Key Acquisitions: Jake Peavy and Tony Pena
The White Sox made a big splash right before the deadline and picked up a very good pitcher from the San Diego Padres in Jake Peavy. Jake Peavy gives them another starter that they really needed in order to separate themselves from the AL Central. However, Peavy is hurt and may not be available for the rest of the year.
This may wind up hurting the White Sox as they make a run towards the AL Central crown. They traded away their fifth starter, Clayton Richards, who was beginning to turn it on. They also traded their top pitching prospect, Aaron Poreda, so they will lack pitching depth. Now, if they can stay among the top of the Central and somehow get Peavy back before the end of the season, the White Sox could be a very dangerous team and a legitimate World Series contender. This would obviously be one key in making this team a stud.

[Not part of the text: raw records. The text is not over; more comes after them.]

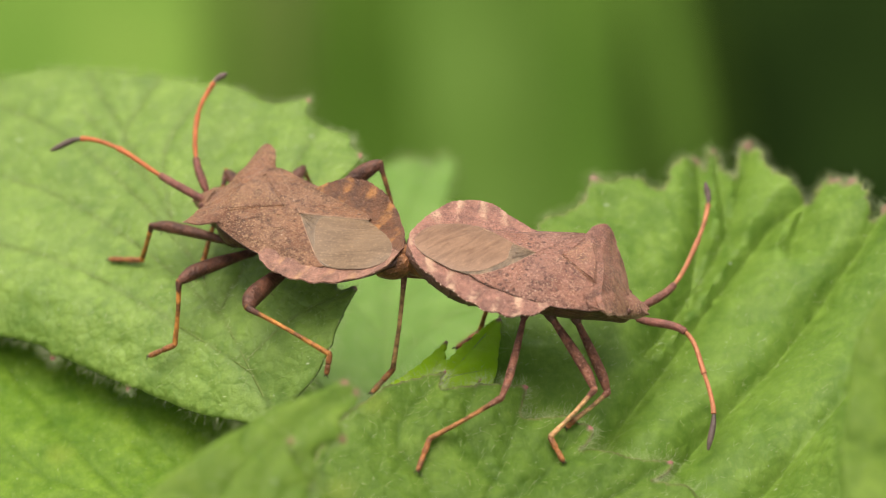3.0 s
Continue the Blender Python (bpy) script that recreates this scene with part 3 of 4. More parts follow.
# torn-edged leaf in front
grow(pose(0.00344, -0.0106, -0.00848, 18.4, 3.27, 4.68),
     [(-12.6, -4.1), (-10.7, 1.1), (-9.5, 4), (-8.7, 4.9), (-7.5, 5.9), (-6.3, 6.8), (-5.1, 7.3), (-4.0, 7.7), (-3.4, 7.9), (-2.9, 8.2), (-3.1, 7.7), (-3.3, 6.9), (-2.9, 6.7), (-2.1, 6.9), (-1.4, 7.1), (-1.1, 7.6), (-1.0, 7.1), (-0.1, 7.0), (0.6, 7.0), (1.4, 7.1), (1.2, 6.3), (1.0, 5.1), (1.9, 4.9), (2.6, 4.9), (3.3, 5.0), (4.0, 4.7), (4.7, 4.5), (4.6, 3.7), (4.3, 3.3), (3.9, 2.9), (4.7, 2.8), (5.6, 2.6), (6.3, 2.3), (7.0, 2.2), (7.9, 2.2), (8.8, 2.3), (8.6, 1.6), (8.1, 1.2), (7.6, 0.9), (8.6, 0.6), (9.7, 0.1), (10.5, -2.9), (2.4, -7), (-6.3, -6.9)],
     [[(-4.6, -6.9), (-1.5, -0.7), (0.2, 3.6), (1.4, 7.1)],
      [(-2.6, -2.8), (-4.7, 1.5), (-5.7, 4.3), (-2.9, 8.2)],
      [(-0.6, 1.4), (-2.1, 4.3), (-1.1, 7.6)],
      [(-1.9, -1.4), (1.6, 1.1), (3.2, 3.2), (4.7, 4.5)],
      [(-3.2, -4.2), (1.7, -1.8), (5.4, -0), (8.8, 2.3)],
      [(-4.1, -6.2), (-7.8, -2.4), (-9.8, 1.1), (-9, 4.3)]],
     LEAF_DEEP, 'deep green leaf with torn, pink-tipped hairy teeth',
     vein_mat=LEAF_DEEP, seed=6, size=0.95, rim_hair=1300, top_hair=800, step=0.26, puff=0.28, groove=0.14, lumps=0.16, quilt=0.13, cell=1.3, rim_tint=0.5, tip_size=0.38)
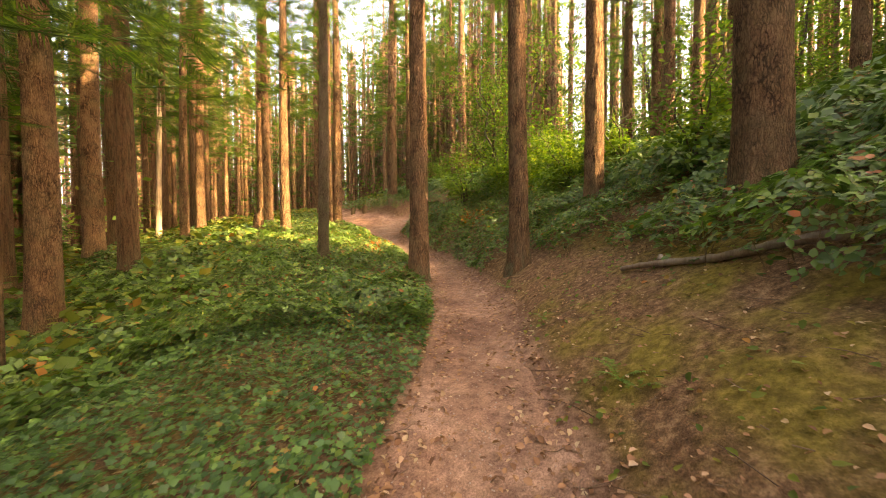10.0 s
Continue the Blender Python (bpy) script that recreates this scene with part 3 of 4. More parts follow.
# round the hairpin
NEAR_C = [(17.33, 25.75, .23, 2), (17.75, 27.95, .24, 2), (16.67, 25.42, .19, 2), (13.75, 23.5, .17, 2), (14.7, 28.0, .22, 1), (14.4, 26.6, .2, 1), (12.4, 29.0, .2, 1), (11.2, 26.4, .15, 1),
          (20.6, 33.6, .24, 1), (23.0, 36.4, .26, 1), (22.75, 28.15, .28, 2), (23.85, 29.2, .21, 2), (24.4, 28.35, .2, 2), (22.8, 25.75, .26, 2), (27.9, 26.6, .33, 1), (16.9, 30.5, .26, 1),
          (12.9, 32.0, .21, 0), (28.2, 31.5, .25, 0)]
# along the upper stretch
NEAR_D = [(26.6, 17.12, .28, 2), (26.65, 14.1, .23, 2), (24.73, 19.5, .1, 2), (24.35, 14.6, .2, 2), (23.5, 11.0, .19, 1), (20.6, 11.6, .17, 1), (19.64, 6.4, .18, 1),
          (19.0, 8.6, .16, 1), (18.0, 3.5, .2, 1), (21.4, 3.0, .2, 1), (16.2, 5.2, .17, 1)]
WORDS = {.11: "thin grey-brown young fir trunk beside the trail", .2: "straight reddish brown fir trunk with flaking bark",
         .26: "stout fir trunk with deep furrowed brown bark", 1: "large old fir with thick furrowed orange-brown bark"}
placed = []
for stand in (NEAR_A, NEAR_B, NEAR_C, NEAR_D):
    for x, y, r, d in stand:
        word = next(w for lim, w in sorted(WORDS.items()) if r <= lim)
        fir(x, y, r, word, d, 3 if shades_glade(x, y) else None, bark=BARK_SMOOTH if r < .145 else None)
        placed.append((x, y))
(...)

However, if they can’t get Peavy back, there is still next year. The White Sox will probably be the favorites in the AL Central next year. As long as they can make the playoffs within the next two or three years, and make a good run while there, this will look like a good deal. The good thing is they have Peavy through 2013, and as long as he stays healthy, I see the White Sox coming out more like Studs. However, that doesn't change the fact that they made an awful trade with the Arizona Diamondbacks. They traded for middle reliever Tony Pena and gave up a very good first base prospect in Brandon Allen. Still, I lean towards the Stud list with the Southsiders.